As most people who aren’t living under a rock know right now, the economy isn’t exactly that healthy. Even though some companies have been hiring, the unemployment rate has increased. How is that possible you ask? It’s quite simple; the number of people seeking jobs has increased at a faster rate than the number of jobs created.
It appears that even though private companies added 67,000 jobs in August, the unemployment rate increased from 9.5 percent to 9.6 percent.
So why is the supply of labor increasing at such a high rate? One possible explanation comes from the results of a new study from the Institute of Policy Issues which “shows that CEOs who fired the most workers during the recession took home the highest pay.”
“According to that study, the CEOs of the fifty corporations responsible for the biggest layoffs were paid an average $12 million—42 percent more than the average pay for the Standard & Poor’s 500. The study covered the period from November 2008 to April of this year. For 72 percent of companies, mass layoffs were announced during periods of profit and high CEO salaries.”
For example, according to Sarah Anderson, the study’s lead author, Mark Huard, former CEO of Hewlett-Packard “laid off more than 30,000 workers” as he was “earning more than $20 million a year” during his reign.

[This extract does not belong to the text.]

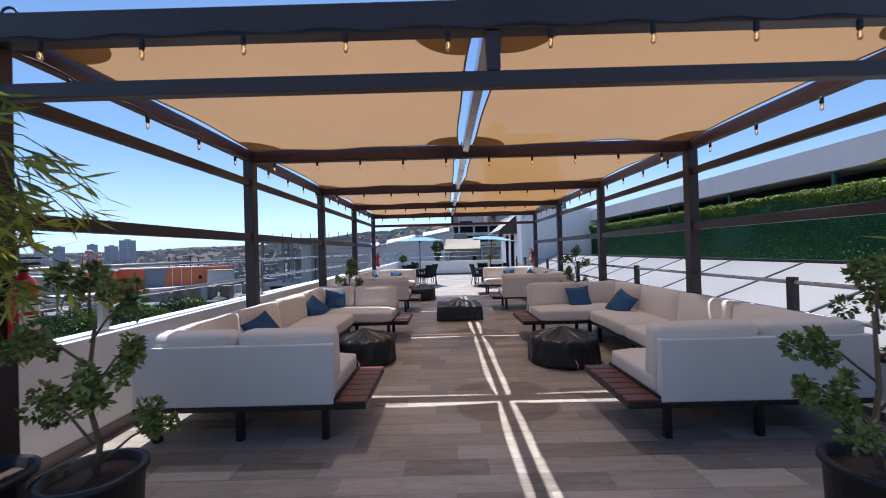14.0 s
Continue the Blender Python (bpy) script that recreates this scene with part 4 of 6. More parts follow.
# ---- covered fire tables ----
def covered_round(x, y, r, h, seed, turn=0):
    t = thing("covered_fire_pit", "round fire pit under a wrinkled black plastic cover", "fire pit", "covered fire pits", (x, y, 0), turn)
    rr = rng(seed)
    ph = [rr.uniform(0, 6) for _ in range(6)]
    seg = 120
    prof = [(r * 1.04, 0.015), (r * 1.03, h * 0.14), (r * 1.02, h * 0.3), (r * 1.01, h * 0.48), (r * 1.0, h * 0.62), (r * 0.985, h * 0.72), (r * 0.95, h * 0.77), (r * 0.88, h * 0.80), (r * 0.74, h * 0.83), (r * 0.6, h * 0.86), (r * 0.45, h * 0.90), (r * 0.3, h * 0.945), (r * 0.16, h * 1.0), (r * 0.06, h * 1.03), (0.008, h * 1.035)]
    bm = bmesh.new()
    def crease(a, k, p):
        """Sharp folds: high narrow crests between slack hollows."""
        return 1 - 2 * abs(math.sin(0.5 * (k * a + p))) ** 0.6
    def wob(a, i):
        low = 1 if i < 6 else 0.2
        return 1 + low * (0.020 * crease(a + 0.03 * i, 11, ph[0]) + 0.014 * crease(a - 0.05 * i, 19, ph[1])) + 0.012 * math.sin(3 * a + ph[2])
    lathe(bm, prof, seg, wob=wob)
    for v in bm.verts:
        a = math.atan2(v.co.y, v.co.x)
        q = math.hypot(v.co.x, v.co.y) / r
        if 0.05 < q < 0.97 and v.co.z > h * 0.7:
            v.co.z += 0.020 * crease(a, 17, ph[3]) * min(1, q * 2.5) * (1 - q) ** 0.5 + 0.012 * crease(a + 0.8 * q, 27, ph[4]) * q
    part("cover", bm, M["plastic"], t)
    bm = bmesh.new()
    lathe(bm, [(r * 0.8, 0), (r * 0.8, h * 0.6)], 24)
    part("drum", bm, M["darkmetal"], t)
    bm = bmesh.new()
    tube(bm, [(0, -r * 1.03, 0.13), (0.02, -r * 1.06, 0.09), (0.03, -r * 1.05, 0.03)], 0.006, 5)
    part("draw_cord", bm, M["paper"], t)

covered_round(-7.53, 16.80, 0.44, 0.45, 1)
covered_round(-4.77, 16.60, 0.465, 0.45, 2)
covered_round(-7.16, 23.72, 0.46, 0.47, 4)

def covered_square(x, y, s, h, seed):
    t = thing("covered_fire_table", "square fire table under a peaked black plastic cover", "fire pit", "covered fire pits", (x, y, 0), 2)
    bm = bmesh.new()
    n = 44
    g = []
    for i in range(n + 1):
        row = []
        for j in range(n + 1):
            u, v = 2 * i / n - 1, 2 * j / n - 1
            d = max(abs(u), abs(v))
            z = h * (0.72 + 0.30 * max(0, 1 - d / 0.62) ** 0.9) + 0.012 * noise.noise(Vector((u * 6, v * 6, seed)))
            a = math.atan2(v, u + 1e-6)
            z += 0.010 * (1 - 2 * abs(math.sin(6.5 * a + 1)) ** 0.5) * min(1, 2 * d) + 0.004 * (1 - 2 * abs(math.sin(11.5 * a + 4 * d)) ** 0.5) * d
            row.append(bm.verts.new((u * s / 2, v * s / 2, z)))
        g.append(row)
    for i in range(n):
        for j in range(n):
            bm.faces.new((g[i][j], g[i + 1][j], g[i + 1][j + 1], g[i][j + 1])).smooth = True
    rim = [g[i][0] for i in range(n)] + [g[n][j] for j in range(n)] + [g[i][n] for i in range(n, 0, -1)] + [g[0][j] for j in range(n, 0, -1)]
    prev = rim
    for k, zz in enumerate((0.55, 0.38, 0.2, 0.02)):
        cur = []
        for q, v in enumerate(rim):
            w = 1 + 0.02 * math.sin(q * 0.9 + k) * (k + 1) / 3 + 0.01 * k
            cur.append(bm.verts.new((v.co.x * w, v.co.y * w, h * zz if k < 3 else 0.02 + 0.01 * math.sin(q))))
        for q in range(len(rim)):
            bm.faces.new((prev[q], prev[(q + 1) % len(rim)], cur[(q + 1) % len(rim)], cur[q])).smooth = True
        prev = cur
    part("cover", bm, M["plastic"], t)
    bm = bmesh.new()
    box(bm, 0, 0, h * 0.3, s * 0.85, s * 0.85, h * 0.6)
    part("table_body", bm, M["darkmetal"], t)

covered_square(-6.07, 20.22, 0.97, 0.44, 3)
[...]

I guess the other minority — you know, those of the privileged, wealthy elite — wanted some security for themselves, so it made sense to sacrifice thousands of people’s jobs and livelihoods in order to buy that extra yacht and/or caviar that they don’t really even consume but instead really use to show off to their other rich friends. To hell with all those workers who really could have used those ever-important paychecks to support themselves and their families.